A major segment of the national economy is undocumented as a large number of persons who are required to file their income tax returns are persistent non- filers and are depriving the national exchequer of its due share.

The FBR, through this scheme, is expecting to bring to the tax net such type of thugs by providing them an opportunity to whiten their amassed income/assets through paying a token amount to cover their undeclared income/assets up to Rs5 million.
According to TAS, after due date tax evaders would face major penalties like placement of their names on the Exit Control List and cancellation of their passports or CNICs or seizure of their bank accounts.

Now the question is when the government has decided to impose major penalties on tax-dodgers, why then go for such a faulty and absurd scheme instead of going straightaway against the white- collar tax criminals and recover more than what is expected of TAS. This would send a message to other tax evaders and force them to submit to the tax laws.

Unfortunately, in our country no lesson is ever learnt from history. If the past is any guide, TAS schemes announced by previous governments in 1999- 2000 and 2007- 08 not only yielded a paltry revenue from taxpayers but no concomitant punitive action was taken against those who did not disclose their assets and offered black tax.

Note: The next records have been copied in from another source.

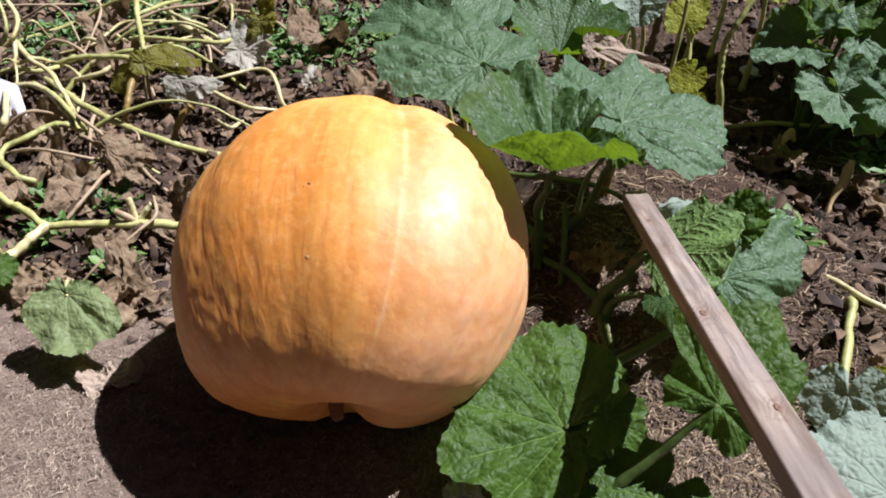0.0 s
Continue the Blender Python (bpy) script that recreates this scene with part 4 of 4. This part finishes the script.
# the dark clump; from the sixth on, unseen leaves added to shade the soil
CL = "dark green young pumpkin leaf in a shaded clump with added outer leaves"
for k, (J, n, mid, size) in enumerate((
        ((0.69, 1.80, 0.27), (-0.3, -0.4, 0.85), (-0.8, 0.2, 0.1), 0.085), ((0.76, 1.86, 0.31), (0.1, -0.5, 0.85), (0.2, 0.8, 0.3), 0.08),
        ((0.82, 1.80, 0.29), (0.4, -0.4, 0.8), (0.8, 0.1, 0.1), 0.09), ((0.75, 1.66, 0.22), (0.0, -0.5, 0.85), (0.5, -0.7, -0.2), 0.085),
        ((0.84, 1.62, 0.22), (0.2, -0.5, 0.85), (0.9, -0.2, -0.2), 0.08), ((0.9, 1.92, 0.36), (0.1, -0.3, 0.9), (0.6, 0.5, 0.0), 0.11),
        ((1.02, 1.84, 0.36), (0.2, -0.2, 0.95), (0.9, 0.0, 0.0), 0.13), ((1.05, 2.05, 0.4), (0.1, -0.2, 0.95), (0.2, 0.9, 0.0), 0.15),
        ((0.88, 2.12, 0.4), (-0.1, -0.2, 0.95), (-0.3, 0.9, 0.0), 0.14), ((1.15, 1.92, 0.42), (0.1, -0.1, 0.98), (0.9, 0.3, 0.0), 0.16),
        ((1.0, 2.28, 0.42), (0.1, -0.2, 0.95), (0.2, 0.9, 0.0), 0.16), ((0.83, 2.35, 0.38), (0.0, -0.2, 0.95), (-0.5, 0.7, 0.0), 0.13), ((1.2, 2.15, 0.45), (0.1, -0.1, 0.98), (0.9, 0.3, 0.0), 0.17))):
    base = (0.77 + 0.25 * (J[0] - 0.77), 1.88 + 0.35 * (J[1] - 1.88), 0.0)
    plain_leaf(CL, J, n, mid, size * (1.35 if k < 5 else 1.1), base, LEAF_BLUE if k in (0, 2, 3, 4) else LEAF_TOP, stem=STEM_GREEN, seed=60 + k, wave=0.012, crumple=0.006, teeth=0.2, pleat=0.01, quilt=1.6)
for k, (J, size) in enumerate((((0.655, 0.915, 0.08), 0.035), ((0.72, 0.87, 0.06), 0.05))):
    plain_leaf("small yellow leaf beside a pale stalk", J, (-0.2, -0.5, 0.8), (0.4, -0.6, -0.3), size, (J[0] + 0.01, J[1] + 0.02, 0.0), LEAF_OLD, seed=80 + k)
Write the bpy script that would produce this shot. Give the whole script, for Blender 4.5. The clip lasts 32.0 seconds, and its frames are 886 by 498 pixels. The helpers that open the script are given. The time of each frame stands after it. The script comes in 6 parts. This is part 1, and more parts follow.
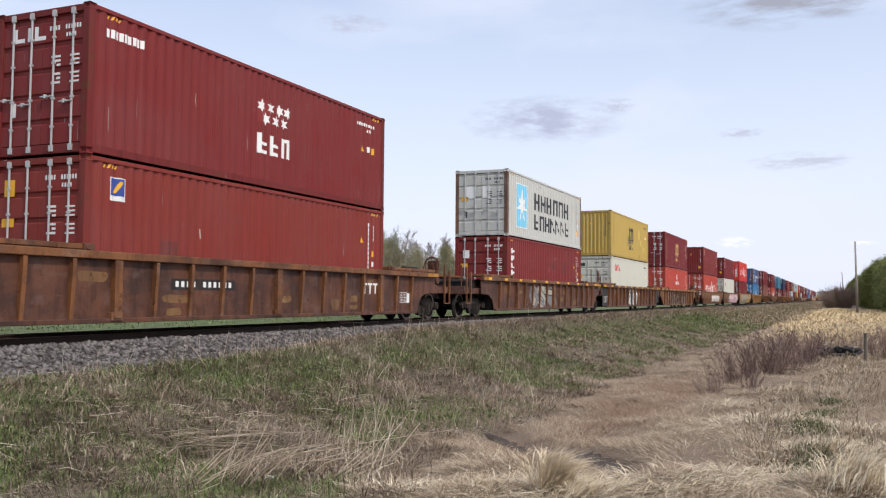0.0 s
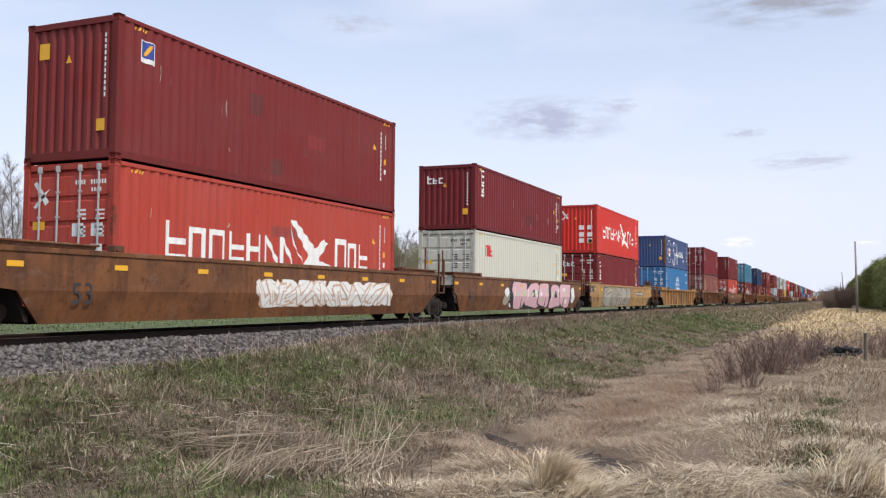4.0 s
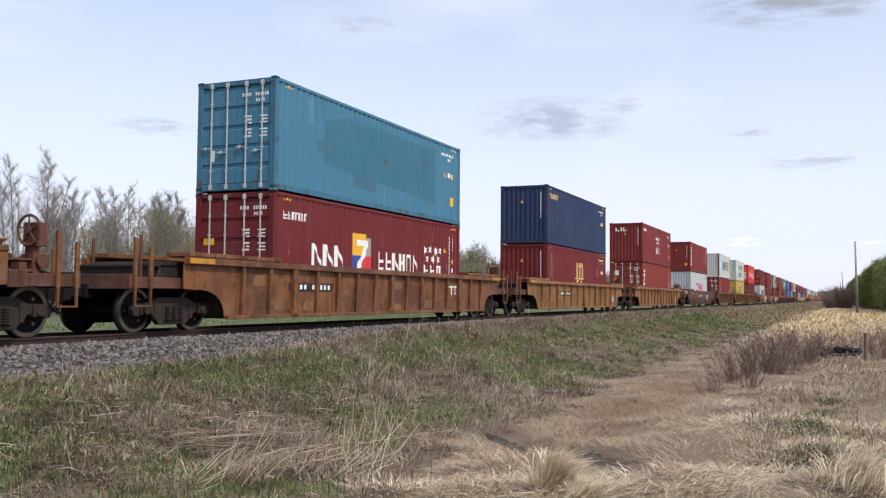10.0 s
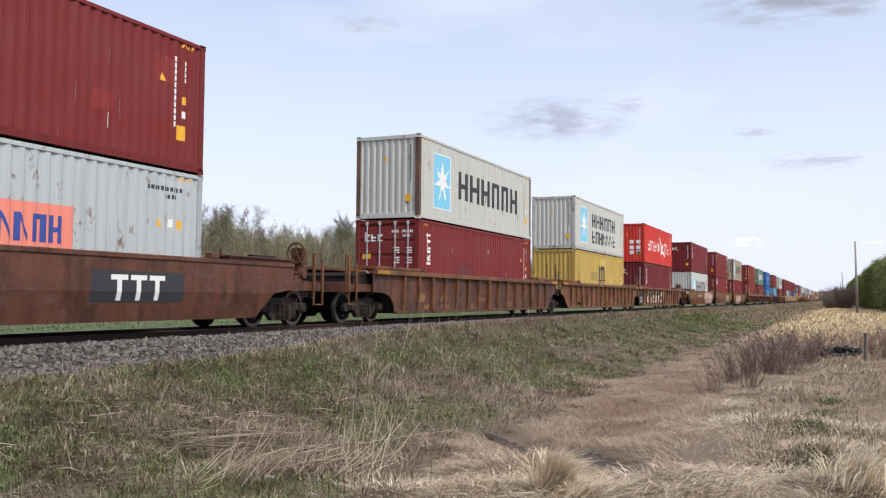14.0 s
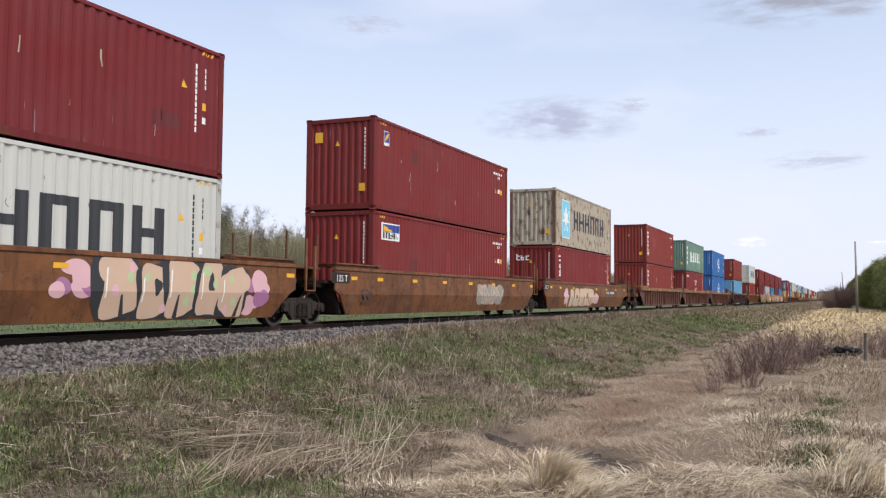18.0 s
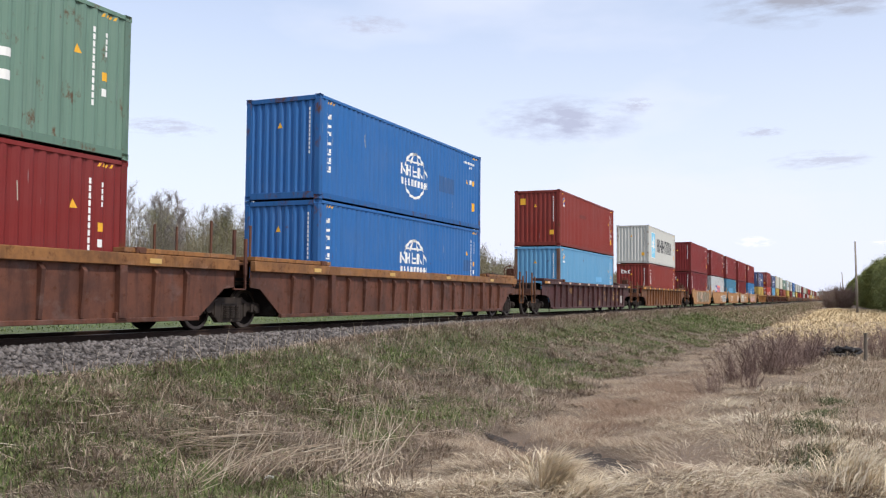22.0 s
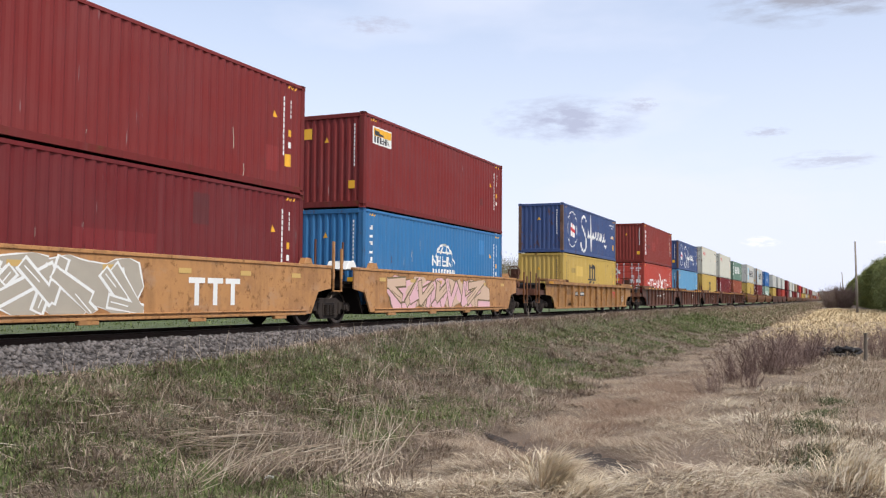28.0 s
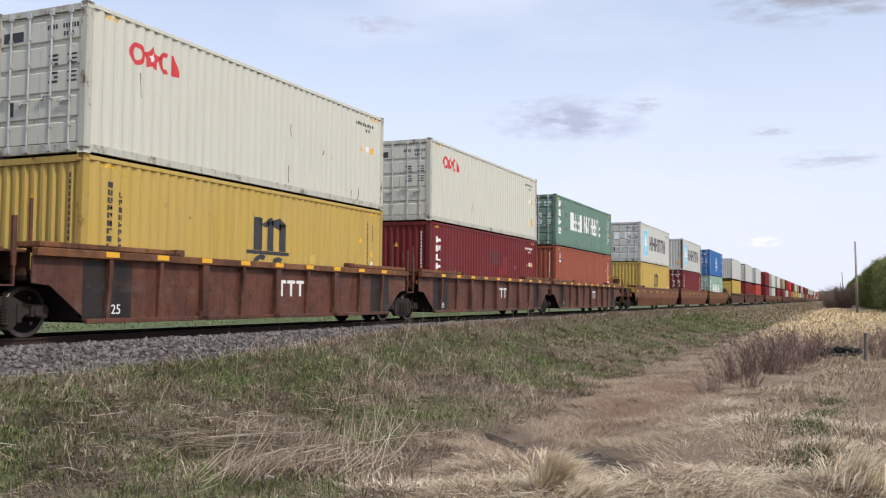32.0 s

So, both the scheme had proved to be utter failure. The FBR chairman, who is a non- technical man from the taxation point of view, had no statistics to substantiate his claim. Thus his declaration before the Senate Standing Committee could only be considered his self- delusion.

The TAS bill 2012 if passed in the present shape would only make the country a laughing stock as only a few tax evaders would pay some tax. According to previous experiences, nothing substantial could be expected of this scheme as well. I, therefore, suggest that in the case of TAS’s failure to achieve the desired targeted goal, it is the FBR chairman and his team, advocating such an awful scheme, who should have to take the brunt.